When Autumn, 21, found her favorite mascara — Laura Geller GlamLash — listed on eBay for half-price, she jumped on it. Her retail high didn’t last long.
“I noticed the tube was missing the brand’s lips logo, and the brush’s bristles looked uneven,” she says. Still, she applied it.
“It felt like sandpaper on my lashes! The brush was so scratchy,” she says. “My eyes immediately started burning and were irritated for the next five days. My doctor felt it was an adverse reaction to a product.” Autumn assumed it was a fake and filed a complaint with eBay.
“Cosmetics counterfeiting is a global epidemic,” says Gregg Marrazzo, senior vice president and deputy general counsel for Estée Lauder Companies.
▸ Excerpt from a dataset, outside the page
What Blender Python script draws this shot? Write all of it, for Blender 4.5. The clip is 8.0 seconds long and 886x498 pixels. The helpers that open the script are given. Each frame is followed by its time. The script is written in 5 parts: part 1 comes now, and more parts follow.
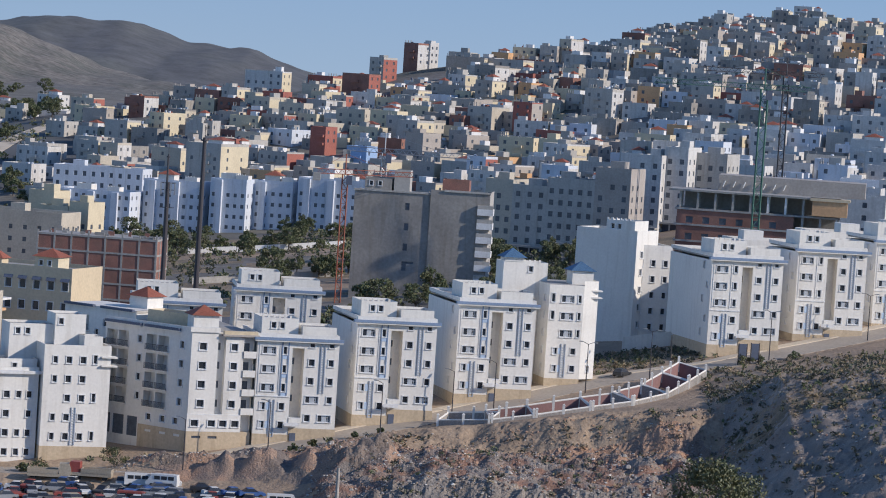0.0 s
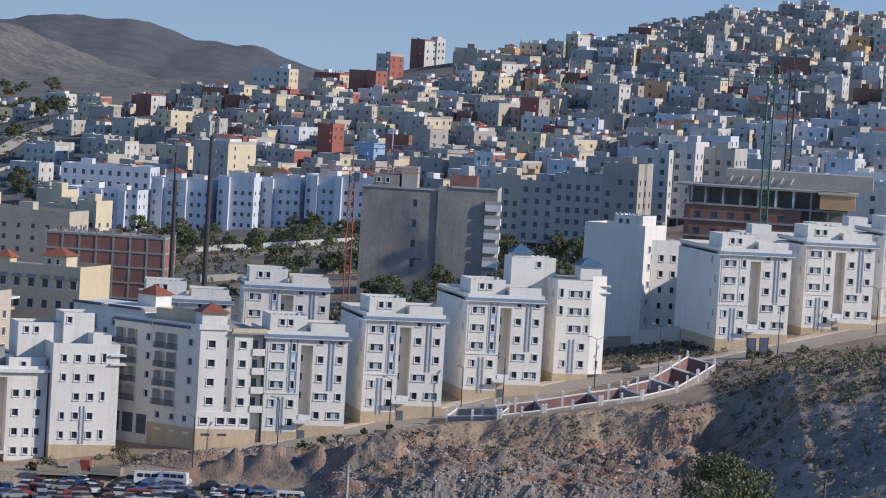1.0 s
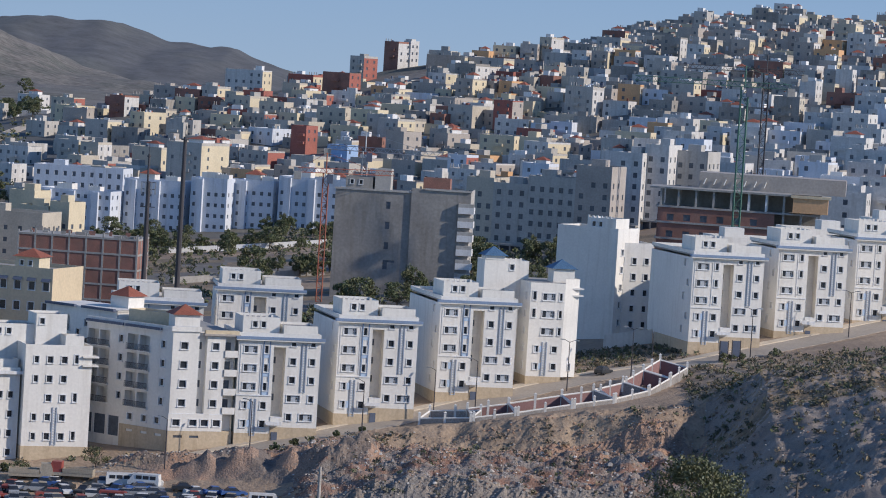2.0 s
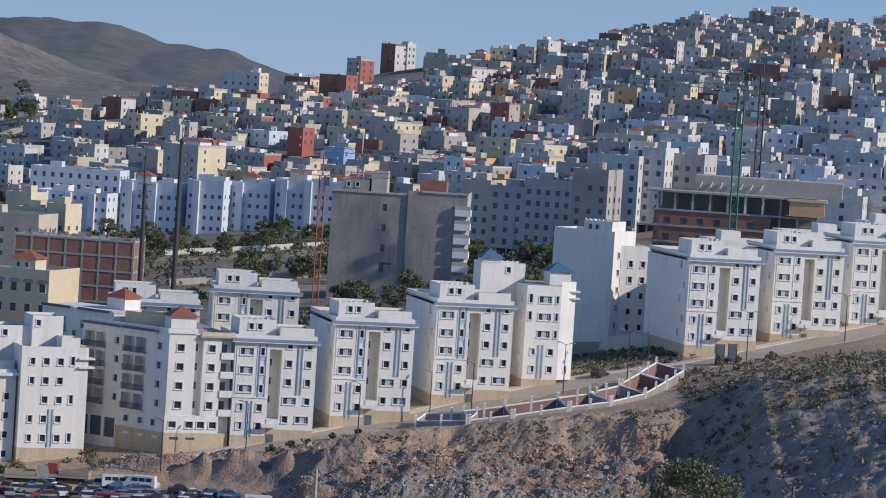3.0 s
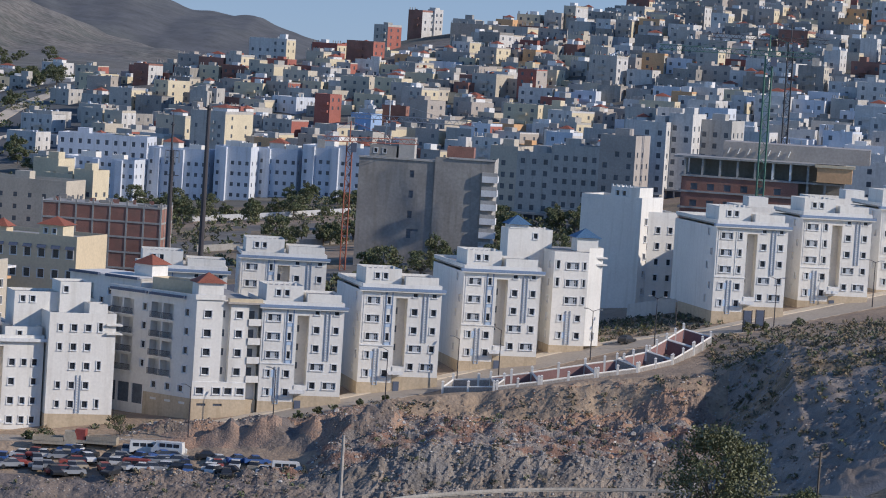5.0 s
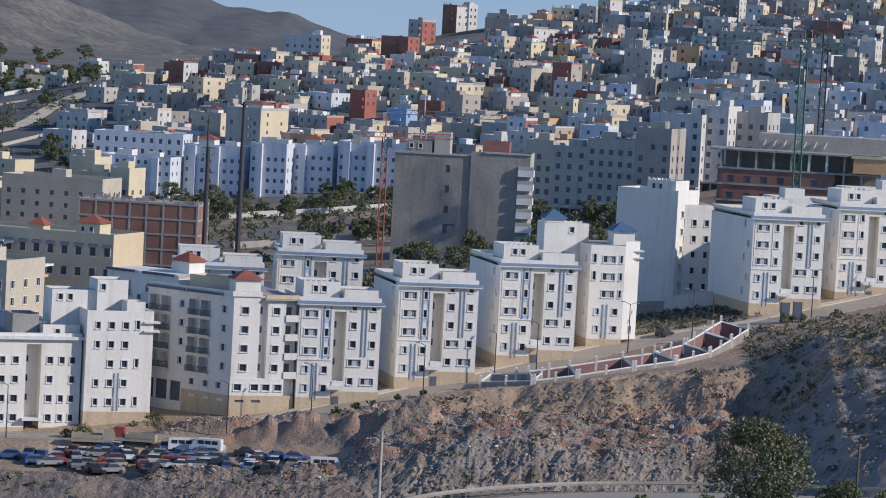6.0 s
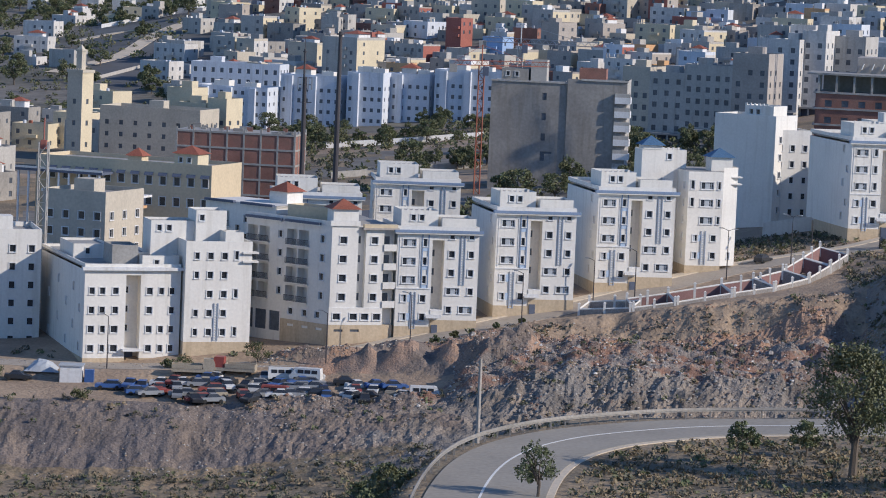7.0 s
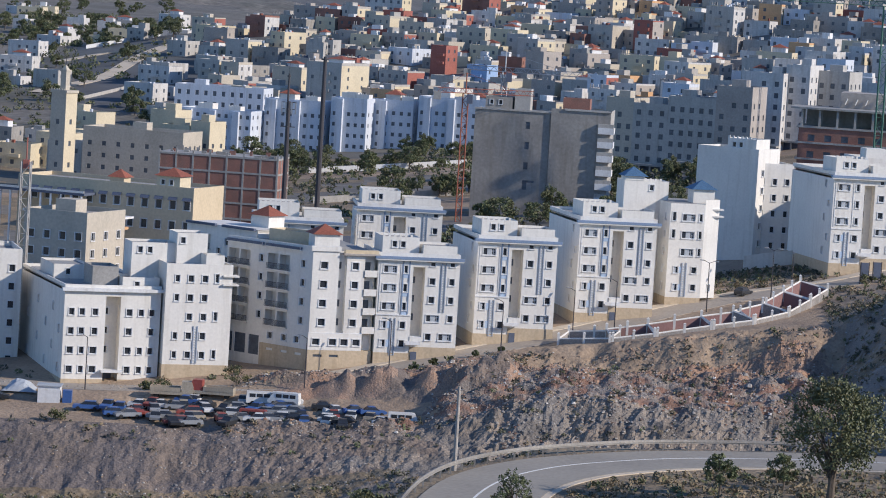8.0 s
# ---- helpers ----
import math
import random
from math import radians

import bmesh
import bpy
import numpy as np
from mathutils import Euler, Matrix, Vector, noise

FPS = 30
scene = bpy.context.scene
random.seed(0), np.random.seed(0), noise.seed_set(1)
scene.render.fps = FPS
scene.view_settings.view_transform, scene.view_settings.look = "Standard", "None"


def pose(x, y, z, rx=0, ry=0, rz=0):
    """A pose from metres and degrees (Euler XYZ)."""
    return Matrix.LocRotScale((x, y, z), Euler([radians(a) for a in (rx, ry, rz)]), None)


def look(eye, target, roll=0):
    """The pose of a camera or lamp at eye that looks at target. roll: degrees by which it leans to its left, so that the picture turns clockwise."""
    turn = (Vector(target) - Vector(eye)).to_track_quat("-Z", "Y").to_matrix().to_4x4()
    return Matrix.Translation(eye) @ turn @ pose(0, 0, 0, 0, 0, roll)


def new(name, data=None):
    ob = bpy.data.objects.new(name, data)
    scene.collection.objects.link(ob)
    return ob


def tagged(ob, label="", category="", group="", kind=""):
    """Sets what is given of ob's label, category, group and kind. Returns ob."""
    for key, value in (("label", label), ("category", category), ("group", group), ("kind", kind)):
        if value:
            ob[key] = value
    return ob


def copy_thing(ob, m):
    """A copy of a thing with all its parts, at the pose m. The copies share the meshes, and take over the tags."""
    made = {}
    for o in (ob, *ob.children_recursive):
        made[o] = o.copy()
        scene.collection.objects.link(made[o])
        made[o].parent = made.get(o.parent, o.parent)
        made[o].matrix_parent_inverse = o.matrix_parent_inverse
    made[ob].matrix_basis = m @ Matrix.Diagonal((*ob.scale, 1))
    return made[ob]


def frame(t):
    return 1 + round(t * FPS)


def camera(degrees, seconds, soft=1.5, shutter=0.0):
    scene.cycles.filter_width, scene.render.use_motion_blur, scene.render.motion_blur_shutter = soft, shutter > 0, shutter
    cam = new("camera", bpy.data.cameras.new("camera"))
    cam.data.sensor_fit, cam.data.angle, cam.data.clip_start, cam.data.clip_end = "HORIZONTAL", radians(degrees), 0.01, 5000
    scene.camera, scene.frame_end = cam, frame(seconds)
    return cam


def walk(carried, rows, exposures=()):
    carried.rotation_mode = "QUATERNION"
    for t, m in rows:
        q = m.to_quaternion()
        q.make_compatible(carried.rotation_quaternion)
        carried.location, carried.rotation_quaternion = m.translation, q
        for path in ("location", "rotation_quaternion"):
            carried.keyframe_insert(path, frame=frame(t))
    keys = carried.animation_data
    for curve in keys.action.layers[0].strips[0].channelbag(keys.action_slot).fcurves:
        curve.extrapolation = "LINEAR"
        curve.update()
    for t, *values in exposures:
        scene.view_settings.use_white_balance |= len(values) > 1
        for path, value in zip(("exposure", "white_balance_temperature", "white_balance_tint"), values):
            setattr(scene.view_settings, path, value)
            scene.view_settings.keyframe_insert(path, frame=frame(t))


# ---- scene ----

He leads the company’s Intellectual Property Group, which focuses on anticounterfeiting — a reality for many in-demand brands, including MAC Cosmetics, part of Estée Lauder’s portfolio. A few of its most hotly counterfeited products are Studio Fix Fluid foundation, Spice Lip Pencil, and Ruby Woo Lipstick.
Marrazzo cites a recent case in which a group of bloggers outed an Australian department store for selling faux MAC products. The store paid out $1 million and ran corrective advertising.
While companies are concerned about knockoffs — it hurts their image and profits — these copies can have much more dire consequences for consumers.
“About 90 percent of these counterfeit items come from China, where manufacturing is cheaper and there’s a copycat culture,” says Bob Barchiesi, president of the International Anticounterfeiting Coalition, a D.C.-based trade organization.
“It’s horrifying,” says Karen Buglisi Weiler, the global president of MAC Cosmetics . MAC is one of the rare beauty brands bringing awareness to this issue. Many companies (including Laura Geller), when approached for this story, declined to comment. It’s easy to understand why they wouldn’t want to publicize these counterfeiters or admit that their brand identity has the potential to be (or has been) hijacked.